>Is there some way to define virtual hipersockets without real addresses?

That is exactly what a TYPE HIPER guest LAN is.

> What can we do? I can't setup a Guest lan, because i need all of my guests
to talk to z/OS
> since we have an LDAP server we authenticat to over on that side.

Not true (unless there's some policy restriction in your organization that
we don't know about).

Look at it at as a logical network connectivity problem. You need each guest
to have IP connectivity to z/OS to reach your LDAP server. That does *not*
imply that you must have a direct connection between each guest to a
physical hipersocket to the z/OS system.

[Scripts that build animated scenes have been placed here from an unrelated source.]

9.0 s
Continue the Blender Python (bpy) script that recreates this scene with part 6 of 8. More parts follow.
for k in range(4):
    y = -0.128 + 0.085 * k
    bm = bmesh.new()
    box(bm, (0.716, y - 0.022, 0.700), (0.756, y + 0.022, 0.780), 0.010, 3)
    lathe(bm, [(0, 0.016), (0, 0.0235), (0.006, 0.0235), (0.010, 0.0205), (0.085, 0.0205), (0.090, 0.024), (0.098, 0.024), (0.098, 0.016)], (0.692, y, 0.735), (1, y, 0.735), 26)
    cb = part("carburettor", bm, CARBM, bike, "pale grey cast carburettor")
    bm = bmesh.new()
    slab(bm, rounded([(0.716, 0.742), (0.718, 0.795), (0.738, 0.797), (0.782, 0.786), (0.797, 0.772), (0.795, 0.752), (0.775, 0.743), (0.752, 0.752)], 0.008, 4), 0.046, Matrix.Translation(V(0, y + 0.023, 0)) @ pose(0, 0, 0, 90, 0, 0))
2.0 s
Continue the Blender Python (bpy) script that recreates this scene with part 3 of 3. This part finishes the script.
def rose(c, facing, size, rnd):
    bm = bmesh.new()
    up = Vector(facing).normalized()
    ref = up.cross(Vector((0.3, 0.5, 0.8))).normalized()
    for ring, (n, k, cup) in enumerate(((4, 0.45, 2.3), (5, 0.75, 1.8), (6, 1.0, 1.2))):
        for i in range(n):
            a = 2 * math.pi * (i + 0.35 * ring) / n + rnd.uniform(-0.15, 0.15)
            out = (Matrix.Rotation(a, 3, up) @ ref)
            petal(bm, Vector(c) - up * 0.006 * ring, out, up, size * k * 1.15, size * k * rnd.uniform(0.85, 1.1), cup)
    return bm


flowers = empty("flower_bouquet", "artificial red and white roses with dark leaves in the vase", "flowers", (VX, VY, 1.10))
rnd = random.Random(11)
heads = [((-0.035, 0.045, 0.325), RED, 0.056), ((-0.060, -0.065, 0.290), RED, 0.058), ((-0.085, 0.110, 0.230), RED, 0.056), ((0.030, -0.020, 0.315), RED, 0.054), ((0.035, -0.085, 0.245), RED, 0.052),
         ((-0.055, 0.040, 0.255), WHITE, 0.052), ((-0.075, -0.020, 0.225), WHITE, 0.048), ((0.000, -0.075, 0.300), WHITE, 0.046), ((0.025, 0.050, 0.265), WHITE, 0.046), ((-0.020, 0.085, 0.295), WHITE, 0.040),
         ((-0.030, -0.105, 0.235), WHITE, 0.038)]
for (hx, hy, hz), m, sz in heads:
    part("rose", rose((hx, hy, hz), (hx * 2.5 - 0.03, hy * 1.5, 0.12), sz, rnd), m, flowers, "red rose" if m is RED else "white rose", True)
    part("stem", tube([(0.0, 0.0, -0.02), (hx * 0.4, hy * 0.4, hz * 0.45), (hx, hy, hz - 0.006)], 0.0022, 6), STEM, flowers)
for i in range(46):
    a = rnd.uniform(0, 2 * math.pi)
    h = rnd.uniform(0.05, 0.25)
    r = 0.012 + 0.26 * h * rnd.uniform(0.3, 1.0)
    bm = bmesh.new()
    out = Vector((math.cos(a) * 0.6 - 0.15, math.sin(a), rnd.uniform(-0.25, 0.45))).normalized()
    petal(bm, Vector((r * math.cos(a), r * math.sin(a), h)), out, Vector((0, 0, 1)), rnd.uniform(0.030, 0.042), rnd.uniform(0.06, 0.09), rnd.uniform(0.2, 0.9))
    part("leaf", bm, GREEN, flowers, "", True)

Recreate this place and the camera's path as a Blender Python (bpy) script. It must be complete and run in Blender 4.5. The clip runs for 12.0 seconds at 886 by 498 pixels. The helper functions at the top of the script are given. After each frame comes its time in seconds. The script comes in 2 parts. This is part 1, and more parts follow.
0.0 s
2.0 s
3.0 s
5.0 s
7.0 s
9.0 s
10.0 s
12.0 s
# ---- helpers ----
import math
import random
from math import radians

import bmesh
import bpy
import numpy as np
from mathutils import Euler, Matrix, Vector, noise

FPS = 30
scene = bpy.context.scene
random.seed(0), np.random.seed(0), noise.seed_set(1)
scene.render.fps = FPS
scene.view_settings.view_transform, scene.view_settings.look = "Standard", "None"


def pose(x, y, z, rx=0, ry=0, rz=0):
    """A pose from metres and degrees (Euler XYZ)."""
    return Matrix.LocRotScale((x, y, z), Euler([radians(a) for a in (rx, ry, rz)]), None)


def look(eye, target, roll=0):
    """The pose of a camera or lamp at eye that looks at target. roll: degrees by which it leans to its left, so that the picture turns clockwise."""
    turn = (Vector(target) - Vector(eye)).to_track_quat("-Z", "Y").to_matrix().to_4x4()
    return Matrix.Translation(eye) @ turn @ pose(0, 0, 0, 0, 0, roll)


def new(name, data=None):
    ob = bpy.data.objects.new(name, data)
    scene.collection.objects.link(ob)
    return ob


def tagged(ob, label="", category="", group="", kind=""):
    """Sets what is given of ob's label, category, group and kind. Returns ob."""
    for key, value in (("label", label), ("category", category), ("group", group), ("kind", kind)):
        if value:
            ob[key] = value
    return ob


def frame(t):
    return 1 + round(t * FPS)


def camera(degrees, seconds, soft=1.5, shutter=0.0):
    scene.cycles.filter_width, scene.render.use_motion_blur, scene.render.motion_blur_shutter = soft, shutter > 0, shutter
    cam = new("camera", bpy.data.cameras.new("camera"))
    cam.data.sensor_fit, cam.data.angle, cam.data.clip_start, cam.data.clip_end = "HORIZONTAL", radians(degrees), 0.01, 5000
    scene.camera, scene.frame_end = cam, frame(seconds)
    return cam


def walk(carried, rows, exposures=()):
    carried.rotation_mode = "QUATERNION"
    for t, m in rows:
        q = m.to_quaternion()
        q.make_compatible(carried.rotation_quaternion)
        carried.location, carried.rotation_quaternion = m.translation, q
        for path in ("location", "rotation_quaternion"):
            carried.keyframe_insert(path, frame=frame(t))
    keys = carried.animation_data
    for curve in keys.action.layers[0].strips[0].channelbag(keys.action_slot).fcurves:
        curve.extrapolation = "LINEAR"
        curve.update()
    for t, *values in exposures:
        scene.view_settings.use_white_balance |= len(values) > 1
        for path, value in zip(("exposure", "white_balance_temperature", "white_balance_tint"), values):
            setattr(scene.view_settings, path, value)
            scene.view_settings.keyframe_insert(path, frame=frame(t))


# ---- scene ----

You need the ability for packets to
flow between the guest LAN on the VM side through the hipersocket to the
z/OS system.  This needs a layer 2 or 3 frame or packet forwarding
capability -- something needs to copy the packets between the LAN segments
(in the external networking sense, this would be a switch or router).  The
problem is how to set up that capability.

That's the gist of the suggestion that Adam and I made -- you can connect
each guest to a guest LAN and use a single guest as a bridge between the
guest LAN and the physical hipersocket going to the z/OS LPAR. You get
exactly the same effect as connecting multiple LAN segments to a router
managing a WAN link -- just as you wouldn't attach a physical WAN link to
every possible remote service from every possible guest, the same concept
applies here.

If you drew this picture to your networking group (treating the physical
hipersocket as the "wan link" in this picture, either VM TCPIP or a Linux
system as "router1" and z/OS TCPIP as "router2"):


linux machine --- lan segment --- router1 --- wan link --- router2 --- LDAP
server on z/OS

they'll nod and say "yes, that's what we're trying to do". Translating it
into 390 terms, it looks like:

linux machine --- guest lan --- linux router/bridge or VM TCPIP -- physical
hipersocket -- z/OS TCPIP --- LDAP server on z/OS

This layout requires zero IOCP or OSA changes to add or delete a Linux
guest, you can support multiple guest LANs on the VM side, and do "safety"
firewalling on the Linux side as a freebie.  If you need to, add additional
router/bridge machines, costing you one connection set on the physical
hipersocket per router/bridge machine rather than dozens. It costs you 390
cycles to do the routing function, but it scales far better than either
shared OSA or trying to configure direct connection to a physical
hipersocket for each guest.

Another option would be to use the IEEE VLAN support to pipe the traffic
between LPARs out to a real switch and router and back in, but that wastes a
lot of bandwidth and opens up some issues about sniffing.